Nullable!T with T of class type

Jonathan M Davis newsgroup.d at jmdavisprog.com
Tue Jun 26 21:54:49 UTC 2018


On Tuesday, June 26, 2018 19:03:20 kdevel via Digitalmars-d-learn wrote:
> On Monday, 25 June 2018 at 22:58:41 UTC, Jonathan M Davis wrote:
> > On Monday, June 25, 2018 19:40:30 kdevel via
> >
> > Digitalmars-d-learn wrote:
> >>     R r;
> >>
> >>     if (r.s is null)
> >>
> >>        throw new Exception ("some error message");
>
> [...]
>
> >> Why can't this programming error be detected at compile time?
> >
> > If you have a function that accepts Nullable!T, when that
> > function is called, how on earth is it going to know whether
> > the argument it received was null at compile time?
>
> That was not the error. The error was that I used is null instead
> of .isNull() which lead to a different Exception (Error).

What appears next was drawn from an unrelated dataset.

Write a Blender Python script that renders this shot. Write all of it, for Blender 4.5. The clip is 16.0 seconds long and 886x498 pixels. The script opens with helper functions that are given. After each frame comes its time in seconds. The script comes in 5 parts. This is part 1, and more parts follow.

Well, get checks whether the Nullable isNull, and throws an Error if it is,
which is what you showed in your original post. If you want a Nullable to
have the value of null, then you have to explicitly set it to null. Nullable
really doesn't have anything to do with the null value for pointers or
references beyond the fact that it allows a way to emulate that behavior for
non-nullable types by using a bool.

isNull returns whether the Nullable has been given a value or not, whereas
checking the value with is null means checking whether it has a value and
whether that value is null. If that behavior is not what you want, then you
will have to find a different solution, though honestly, I don't understand
why folks keep trying to put nullable types in Nullable in non-generic code.